Pakistan looks to external finance instead of new taxes in budget

16 Jun 20

No new taxes have been levied to deal with the public finance toll of Covid-19 in Pakistan’s new budget, in which the government outlined a huge stimulus package and a sizeable hike in defence spending.


The 2020-21 budget, which comes into effect at the start of Pakistan’s fiscal year on 1 July, stands at 7.13trn rupees (£34.4bn), and entails a deficit of 3.4bn rupees (£14.4m).

Industries and production minister Hammad Azhar presented the budget to Pakistan’s National Assembly, and opposition lawmakers walked out during his speech.

The economy has been hit hard by the pandemic. Azhar said the total loss so far has been 3.3trn rupees (£15.9bn), with the government losing about 1trn rupees in revenue.
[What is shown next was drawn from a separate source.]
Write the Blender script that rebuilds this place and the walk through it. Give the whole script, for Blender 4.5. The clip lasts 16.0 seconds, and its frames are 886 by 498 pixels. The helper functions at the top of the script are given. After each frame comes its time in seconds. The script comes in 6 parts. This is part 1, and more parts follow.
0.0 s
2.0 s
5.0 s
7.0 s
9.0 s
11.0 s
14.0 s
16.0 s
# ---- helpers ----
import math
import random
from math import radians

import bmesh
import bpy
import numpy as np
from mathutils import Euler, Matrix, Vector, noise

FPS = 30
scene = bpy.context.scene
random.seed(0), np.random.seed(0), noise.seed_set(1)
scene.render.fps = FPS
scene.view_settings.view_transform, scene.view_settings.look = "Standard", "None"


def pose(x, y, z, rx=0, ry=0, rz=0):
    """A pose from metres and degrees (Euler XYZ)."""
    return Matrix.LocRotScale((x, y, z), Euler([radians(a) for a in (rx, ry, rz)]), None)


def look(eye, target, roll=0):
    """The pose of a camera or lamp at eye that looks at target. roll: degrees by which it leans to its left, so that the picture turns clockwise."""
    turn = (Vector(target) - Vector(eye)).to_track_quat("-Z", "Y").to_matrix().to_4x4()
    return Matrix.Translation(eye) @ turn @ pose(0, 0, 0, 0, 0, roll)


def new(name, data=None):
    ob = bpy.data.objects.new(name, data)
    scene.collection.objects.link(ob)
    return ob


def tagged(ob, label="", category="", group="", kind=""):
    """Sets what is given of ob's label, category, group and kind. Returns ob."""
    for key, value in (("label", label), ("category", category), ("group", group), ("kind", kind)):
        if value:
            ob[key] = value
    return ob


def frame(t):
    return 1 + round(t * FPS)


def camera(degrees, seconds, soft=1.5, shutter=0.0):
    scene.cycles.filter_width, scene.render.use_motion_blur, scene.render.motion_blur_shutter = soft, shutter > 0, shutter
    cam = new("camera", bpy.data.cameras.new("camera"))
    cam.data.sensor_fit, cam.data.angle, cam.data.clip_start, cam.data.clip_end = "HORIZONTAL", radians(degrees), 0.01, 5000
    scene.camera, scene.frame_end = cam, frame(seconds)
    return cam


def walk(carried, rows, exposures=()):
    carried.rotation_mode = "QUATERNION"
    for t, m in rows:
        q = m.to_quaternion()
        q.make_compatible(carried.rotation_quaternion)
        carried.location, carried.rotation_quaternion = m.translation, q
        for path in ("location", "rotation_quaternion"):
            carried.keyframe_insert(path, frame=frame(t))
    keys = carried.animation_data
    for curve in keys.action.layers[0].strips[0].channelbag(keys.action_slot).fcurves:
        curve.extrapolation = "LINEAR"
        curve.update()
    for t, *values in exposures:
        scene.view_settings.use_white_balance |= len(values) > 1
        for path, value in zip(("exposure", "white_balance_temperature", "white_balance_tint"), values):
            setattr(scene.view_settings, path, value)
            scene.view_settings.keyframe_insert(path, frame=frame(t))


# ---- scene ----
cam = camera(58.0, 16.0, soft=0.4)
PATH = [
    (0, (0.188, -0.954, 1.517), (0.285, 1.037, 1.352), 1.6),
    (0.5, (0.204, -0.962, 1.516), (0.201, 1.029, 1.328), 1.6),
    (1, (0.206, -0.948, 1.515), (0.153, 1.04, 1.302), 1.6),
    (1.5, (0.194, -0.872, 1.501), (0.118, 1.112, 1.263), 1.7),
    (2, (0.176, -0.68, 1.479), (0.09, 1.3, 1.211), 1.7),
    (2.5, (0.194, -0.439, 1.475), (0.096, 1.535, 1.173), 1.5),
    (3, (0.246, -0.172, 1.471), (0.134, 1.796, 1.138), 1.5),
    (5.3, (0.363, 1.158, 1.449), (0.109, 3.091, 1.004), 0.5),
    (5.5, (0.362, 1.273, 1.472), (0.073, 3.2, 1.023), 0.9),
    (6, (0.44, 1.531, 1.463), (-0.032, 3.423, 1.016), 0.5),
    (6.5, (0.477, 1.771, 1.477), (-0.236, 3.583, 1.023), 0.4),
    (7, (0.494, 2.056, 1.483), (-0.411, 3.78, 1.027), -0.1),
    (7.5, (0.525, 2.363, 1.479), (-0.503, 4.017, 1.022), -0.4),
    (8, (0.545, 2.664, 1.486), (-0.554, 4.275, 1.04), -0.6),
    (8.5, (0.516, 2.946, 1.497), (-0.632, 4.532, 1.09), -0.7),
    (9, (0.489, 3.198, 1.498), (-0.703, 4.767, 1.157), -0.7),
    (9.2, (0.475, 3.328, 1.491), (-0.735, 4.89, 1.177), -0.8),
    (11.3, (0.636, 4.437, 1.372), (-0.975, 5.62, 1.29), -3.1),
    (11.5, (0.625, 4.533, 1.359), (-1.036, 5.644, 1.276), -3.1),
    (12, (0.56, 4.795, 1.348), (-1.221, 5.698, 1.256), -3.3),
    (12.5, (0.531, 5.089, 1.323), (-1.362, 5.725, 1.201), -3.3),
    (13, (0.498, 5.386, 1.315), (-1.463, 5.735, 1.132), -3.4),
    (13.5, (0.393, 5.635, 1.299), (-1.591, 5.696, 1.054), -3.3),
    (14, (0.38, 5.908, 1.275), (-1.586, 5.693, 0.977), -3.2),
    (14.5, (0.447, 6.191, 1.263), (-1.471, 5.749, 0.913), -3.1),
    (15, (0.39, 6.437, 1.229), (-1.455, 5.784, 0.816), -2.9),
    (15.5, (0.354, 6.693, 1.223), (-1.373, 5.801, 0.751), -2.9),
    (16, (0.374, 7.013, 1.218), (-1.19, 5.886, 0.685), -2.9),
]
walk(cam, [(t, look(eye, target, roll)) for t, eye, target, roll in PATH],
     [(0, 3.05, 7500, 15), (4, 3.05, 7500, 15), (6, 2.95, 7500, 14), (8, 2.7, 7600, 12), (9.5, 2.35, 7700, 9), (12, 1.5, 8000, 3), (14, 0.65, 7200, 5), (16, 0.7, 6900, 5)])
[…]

“Coronavirus engulfed the whole world, posing grave socio-economic challenges, especially for developing countries,” he told parliament.
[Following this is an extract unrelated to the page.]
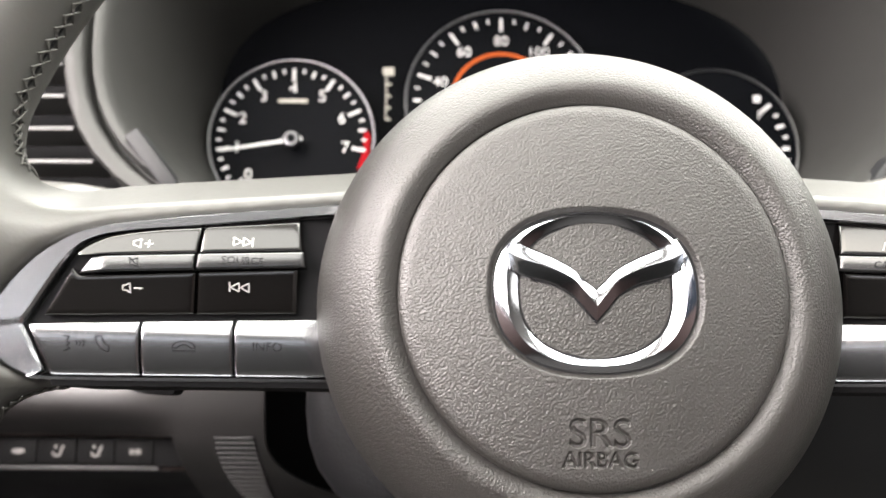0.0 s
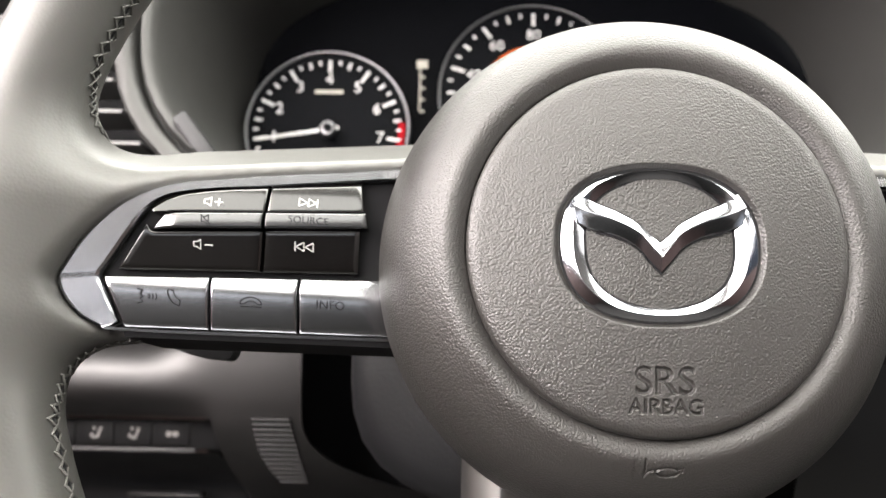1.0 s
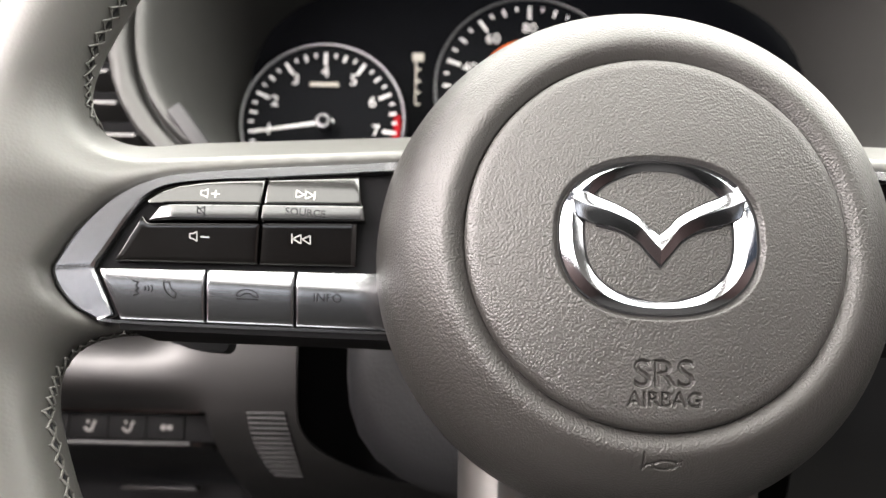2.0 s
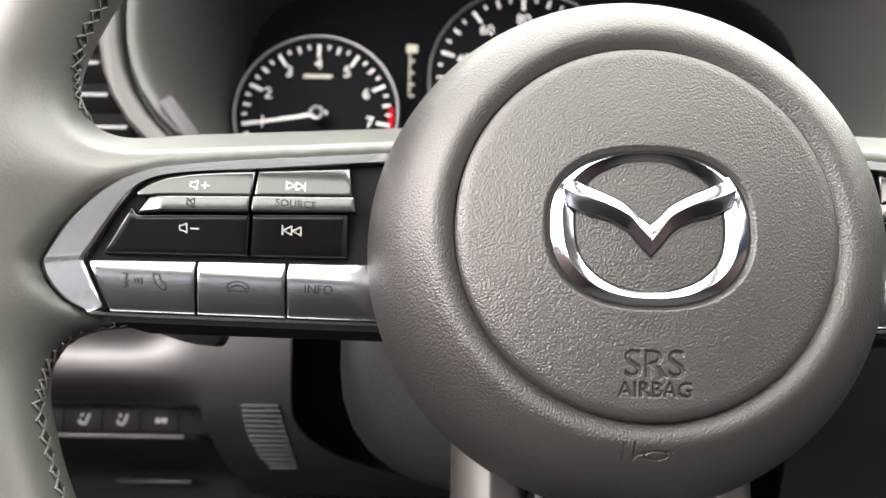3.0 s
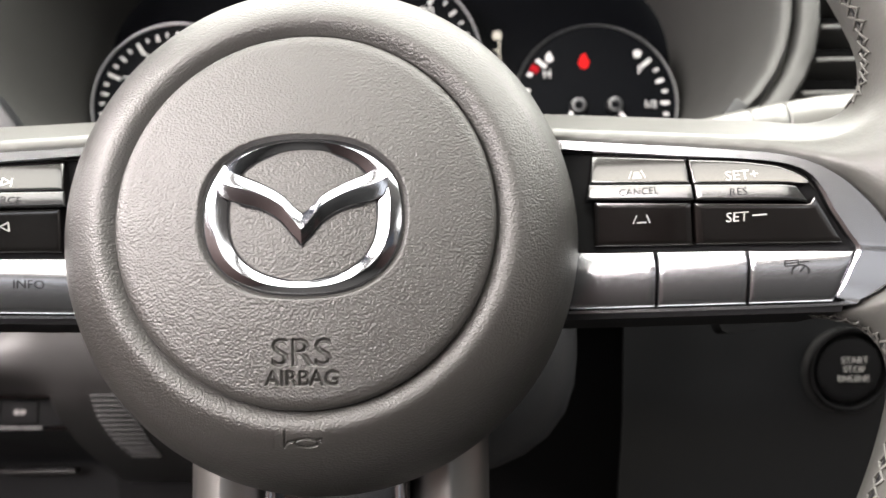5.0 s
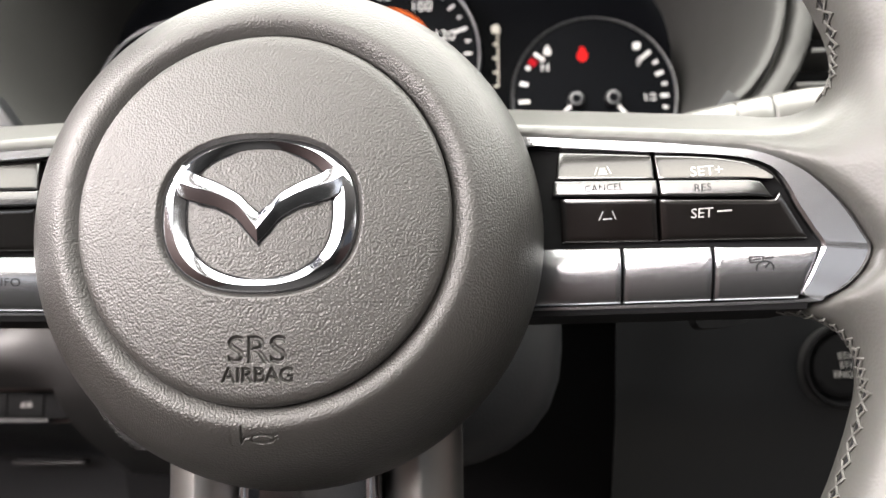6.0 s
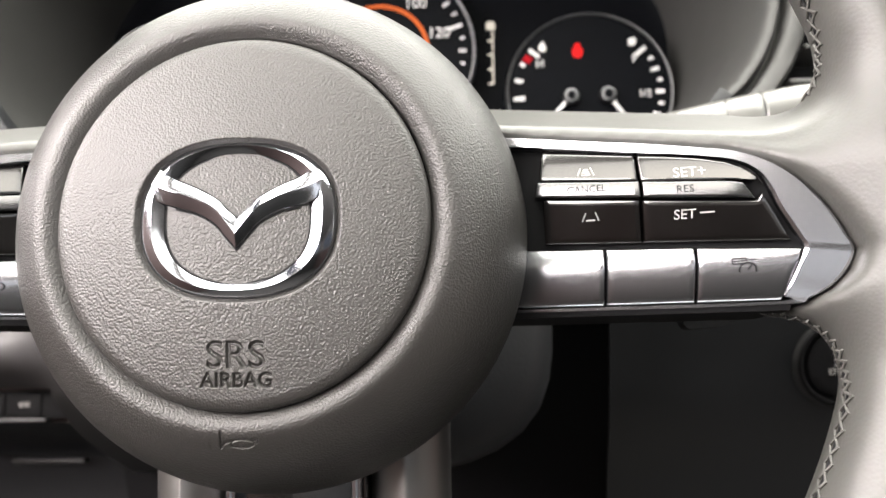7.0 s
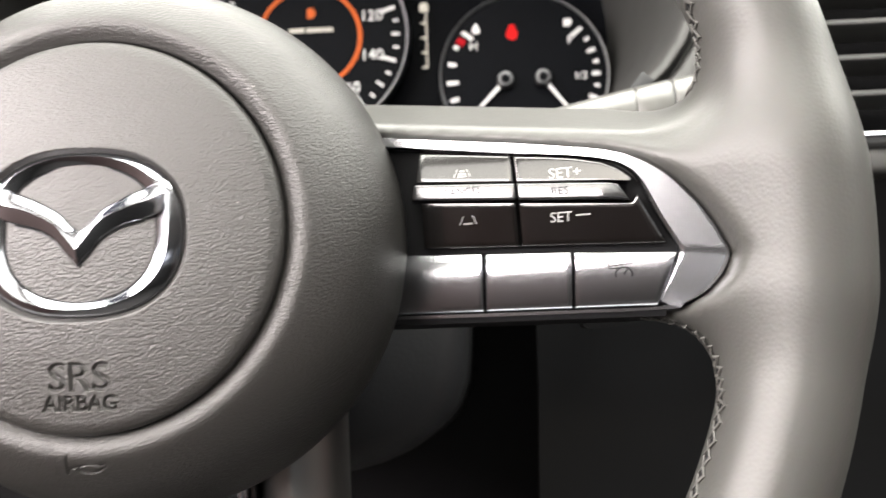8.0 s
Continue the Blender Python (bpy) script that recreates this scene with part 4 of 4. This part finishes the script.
def needle(cx, cz, a, r, y, parent, back=0.006):
    c, s = math.cos(radians(a)), math.sin(radians(a))
    pts = [(-back, -0.0011), (r * 0.98, -0.0006), (r, 0.0), (r * 0.98, 0.0006), (-back, 0.0011)]
    flat = [(cx + q * c - d * s, cz + q * s + d * c) for q, d in pts]
    v, f = rings([[(x, y, z) for x, z in flat], [(x, y - 0.0012, z) for x, z in flat]], True, True)
    hand = shell("needle", v, f, M_INK, parent, "white needle")
    loops = [[(cx + q * math.cos(t), yy, cz + q * math.sin(t)) for t in (2 * math.pi * k / 28 for k in range(28))] for q, yy in ((0.0048, y + 0.002), (0.0048, y - 0.0022), (0.0040, y - 0.0034), (0.0030, y - 0.0036))]
    v, f = rings(loops, True, True)
    shell("needle_cap", v, f, M_RING, parent, "grey needle cap")
    v, f = disc(cx, cz, 0.0026, y - 0.0040, y - 0.0034, 24)
    shell("needle_cap", v, f, M_FACE, parent, "black centre of the needle cap")


def gauge(cx, cz, r, y, label):
    v, f = disc(cx, cz, r, y, y + 0.004)
    g = shell("dial", v, f, M_FACE, cluster, label)
    v, f = dial_ring(cx, cz, r + 0.0015, y)
    shell("dial_ring", v, f, M_RING, g, "satin metal dial ring", 50)
    return g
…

Pakistan was no exception and [Covid-19] drastically changed the whole scenario, and results of our hard work were swept away.”

The government has so far spent more than 1.2trn rupees on fighting the virus, with 875bn rupees coming from the federal budget, including for purchasing medical equipment, paying health workers, cash transfers to workers and vulnerable families and subsidising some essential goods and utilities.

Looking to the new budget, Azhar said no new taxes would be levied, in order to “provide relief to the people”, but the government also hoped to “strike a balance” between stimulus spending and the deficit.

Instead of new taxes, Pakistan will seek to access 2.2trn rupees in external finance, including aid, as well as the continuing support of the IMF, with which it entered a $6bn bailout deal last year.

But, amid political tensions with neighbouring India over the disputed Kashmir region, Azhar said defence and security “has been given due importance” in the coming fiscal year, despite the crunch.

The budget includes nearly 1.3trn rupees (£6.25bn) of defence spending – nearly one-fifth of the total budget and 12% higher than the previous year.